Sin Eduardo Saborido, Marcelino Camacho, Nicolás Sartorius, Pedro Santiesteban, Fernando Soto, Francisco Acosta, el cura Paco García Salve, Juan Muñiz Zapico, Miguel Angel Zamora, o Luis Fernández Costilla, los Diez de Carabanchel, los procesados en el 1001, no hubiera llegado la democracia, o al menos la que hoy conocemos, ni la Princesa, así con mayúscula, hubiera jurado Constitución alguna.

Como gusta recordar Nico Sartorius, el dictador falleció en la cama, pero la dictadura murió en las calles. Nadie nos regaló nada. No fue el empuje de las fuerzas políticas y la labor de unos líderes carismáticos, reunidos en despachos, los que trajeron la democracia.

Fue la galerna de huelgas, la presión social a favor de los derechos laborales y sociales, a caballo entre 1975 y 1976, la que condujo al proceso de Transición que fue irreversible cuando el asesinato de los Abogados de Atocha, el 24 de enero de 1977, hizo inevitable la legalización del PCE, en la Semana Santa de ese mismo año y de los sindicatos el 27 de abril.

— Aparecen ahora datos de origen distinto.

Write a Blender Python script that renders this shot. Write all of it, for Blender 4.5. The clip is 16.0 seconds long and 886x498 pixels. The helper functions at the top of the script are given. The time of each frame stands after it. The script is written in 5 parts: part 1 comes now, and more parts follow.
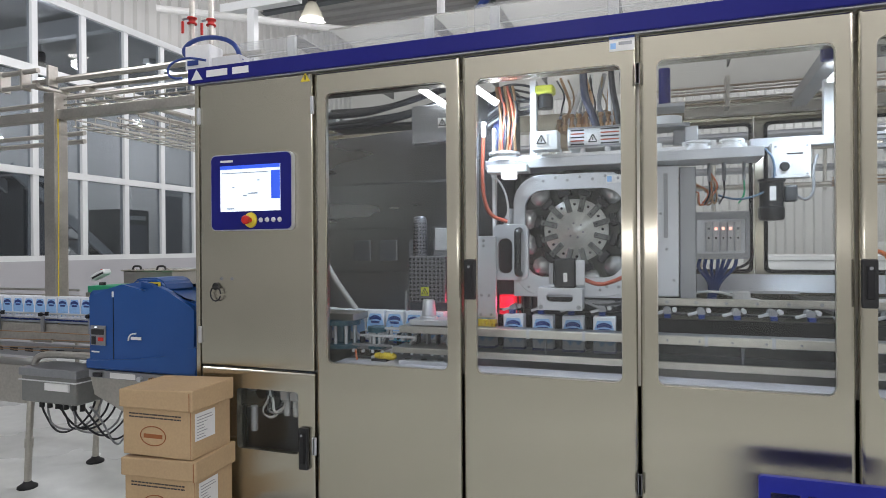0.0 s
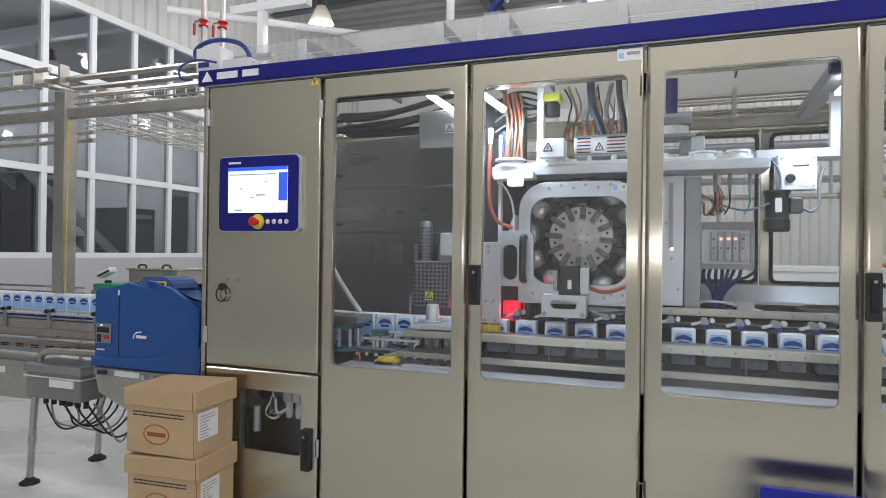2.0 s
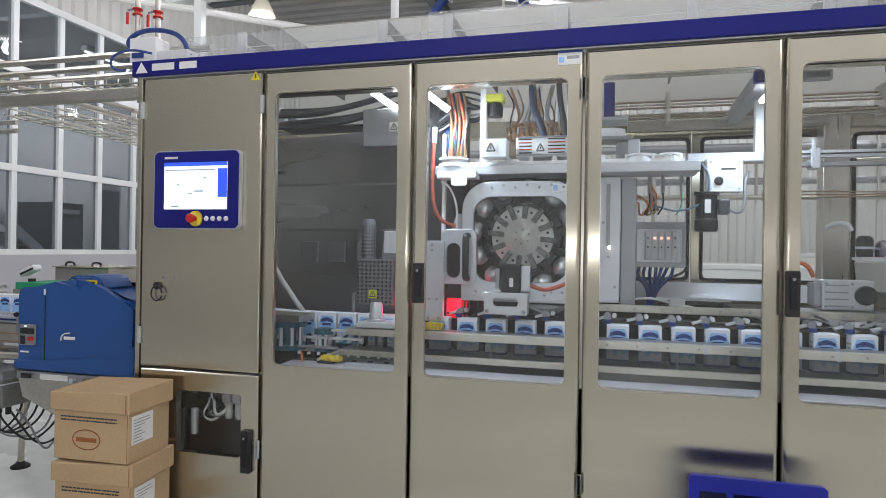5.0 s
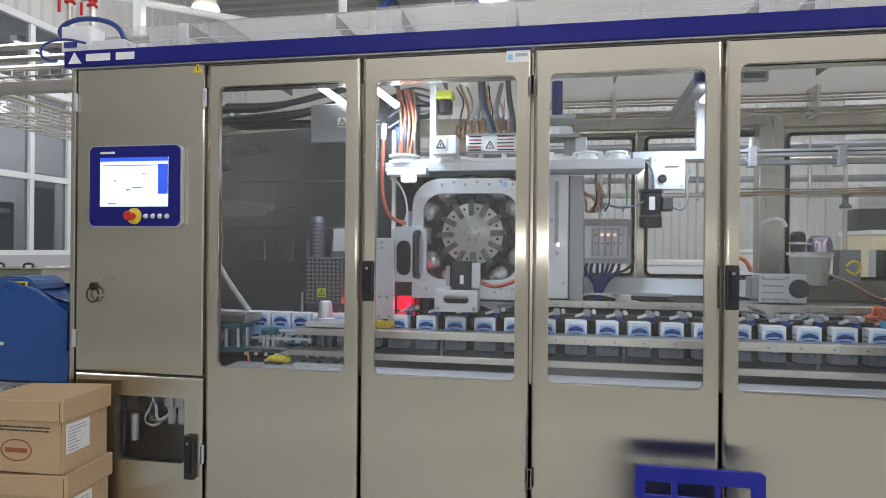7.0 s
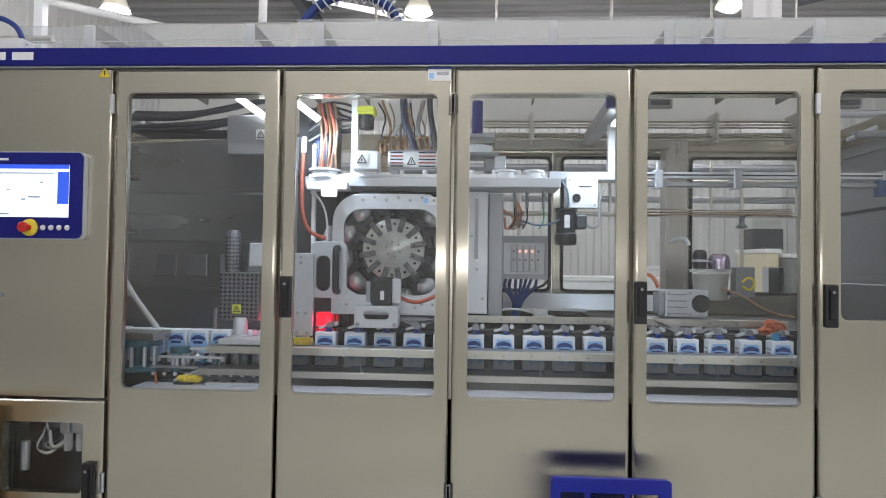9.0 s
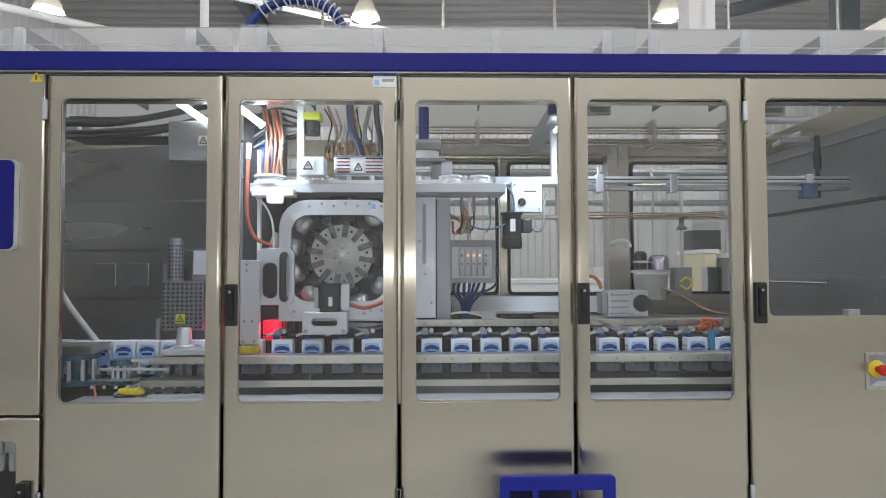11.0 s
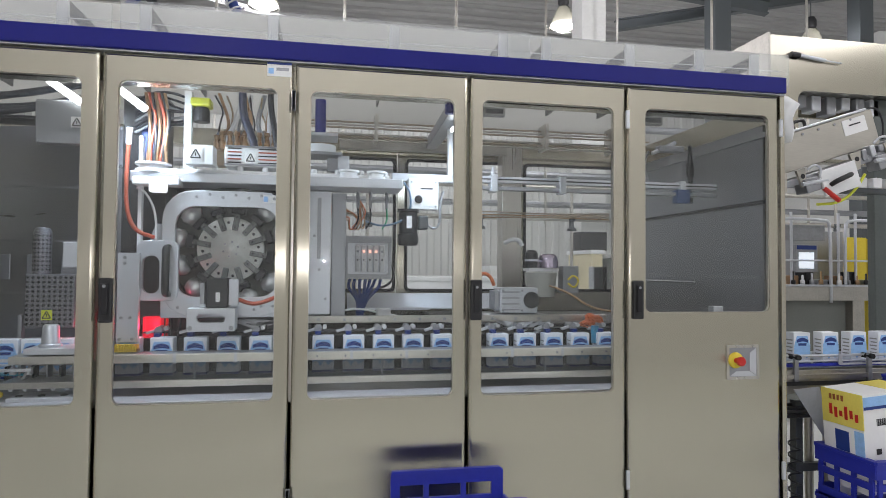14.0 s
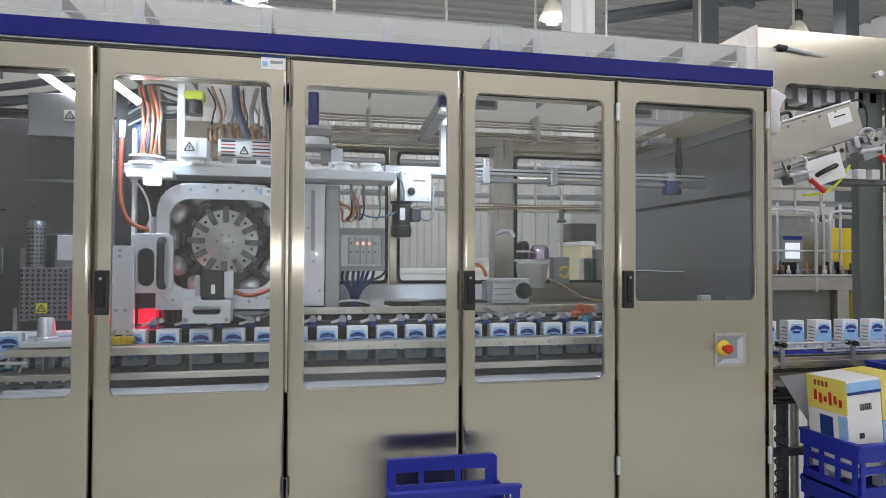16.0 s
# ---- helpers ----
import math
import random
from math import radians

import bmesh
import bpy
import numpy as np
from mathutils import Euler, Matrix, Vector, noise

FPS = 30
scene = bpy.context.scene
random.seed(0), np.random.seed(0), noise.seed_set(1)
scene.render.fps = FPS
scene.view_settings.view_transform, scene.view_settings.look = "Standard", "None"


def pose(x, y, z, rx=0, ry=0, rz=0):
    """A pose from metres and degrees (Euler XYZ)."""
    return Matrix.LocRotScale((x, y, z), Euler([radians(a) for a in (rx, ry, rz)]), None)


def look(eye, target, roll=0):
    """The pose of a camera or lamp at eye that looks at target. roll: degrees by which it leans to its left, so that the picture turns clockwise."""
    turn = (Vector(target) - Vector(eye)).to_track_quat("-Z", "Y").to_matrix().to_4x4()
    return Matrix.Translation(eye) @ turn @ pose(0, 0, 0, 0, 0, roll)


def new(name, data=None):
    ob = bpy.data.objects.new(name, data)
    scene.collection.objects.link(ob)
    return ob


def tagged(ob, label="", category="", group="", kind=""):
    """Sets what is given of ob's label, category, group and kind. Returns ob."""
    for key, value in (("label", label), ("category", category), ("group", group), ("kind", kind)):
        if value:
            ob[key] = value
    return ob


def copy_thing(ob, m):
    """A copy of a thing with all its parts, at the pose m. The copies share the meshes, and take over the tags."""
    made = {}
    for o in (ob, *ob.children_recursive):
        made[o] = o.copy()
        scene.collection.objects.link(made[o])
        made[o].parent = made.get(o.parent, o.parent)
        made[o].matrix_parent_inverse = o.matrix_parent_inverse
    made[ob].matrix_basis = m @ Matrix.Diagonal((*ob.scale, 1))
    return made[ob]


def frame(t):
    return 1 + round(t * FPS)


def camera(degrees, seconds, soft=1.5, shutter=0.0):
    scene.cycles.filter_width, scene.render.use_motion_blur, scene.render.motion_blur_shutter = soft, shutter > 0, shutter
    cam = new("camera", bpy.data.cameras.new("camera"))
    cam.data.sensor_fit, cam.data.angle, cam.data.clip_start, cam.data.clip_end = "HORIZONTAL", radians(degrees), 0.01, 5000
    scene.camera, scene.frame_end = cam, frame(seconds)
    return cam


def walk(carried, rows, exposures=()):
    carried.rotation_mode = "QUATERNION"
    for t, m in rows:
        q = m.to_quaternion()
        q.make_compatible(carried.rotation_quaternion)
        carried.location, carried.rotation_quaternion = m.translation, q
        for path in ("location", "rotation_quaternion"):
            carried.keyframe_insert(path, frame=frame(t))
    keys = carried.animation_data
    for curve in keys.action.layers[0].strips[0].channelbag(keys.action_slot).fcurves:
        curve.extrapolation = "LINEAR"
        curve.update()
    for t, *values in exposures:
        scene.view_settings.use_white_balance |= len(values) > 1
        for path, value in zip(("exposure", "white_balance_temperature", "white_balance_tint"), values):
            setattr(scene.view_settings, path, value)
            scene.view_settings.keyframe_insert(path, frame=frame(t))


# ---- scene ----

Se me ocurre que la mejor jura de la Constitución de 1978, hubiera consistido en acudir al acto de reconocimiento a las víctimas de la Guerra Civil y la Dictadura, estrechar la mano de los homenajeados, abrazar a los del 1001 y charlar un ratito con todos ellos.

Hace diez años, cuando me encargaron la responsabilidad de Formación Sindical en las CCOO, una de  las tareas que me propuse fue la de facilitar el encuentro de nuestras afiliadas y afiliados con los del 1001 y con los de Atocha.

Aquellos encuentros por todos los rincones de España, abrieron las mentes de muchas gentes trabajadoras para entender el valor de cuantos se jugaron el tipo alguna vez, para que nosotras y nosotros fuéramos hoy libres y disfrutáramos de una convivencia democrática.

Con muchos defectos y con grandes virtudes, con derechos siempre amenazados, pero con la posibilidad siempre cierta de defenderlos cuando son agredidos, conquistarlos cuando los descubrimos, recuperarlos cuando nos han sido arrebatados.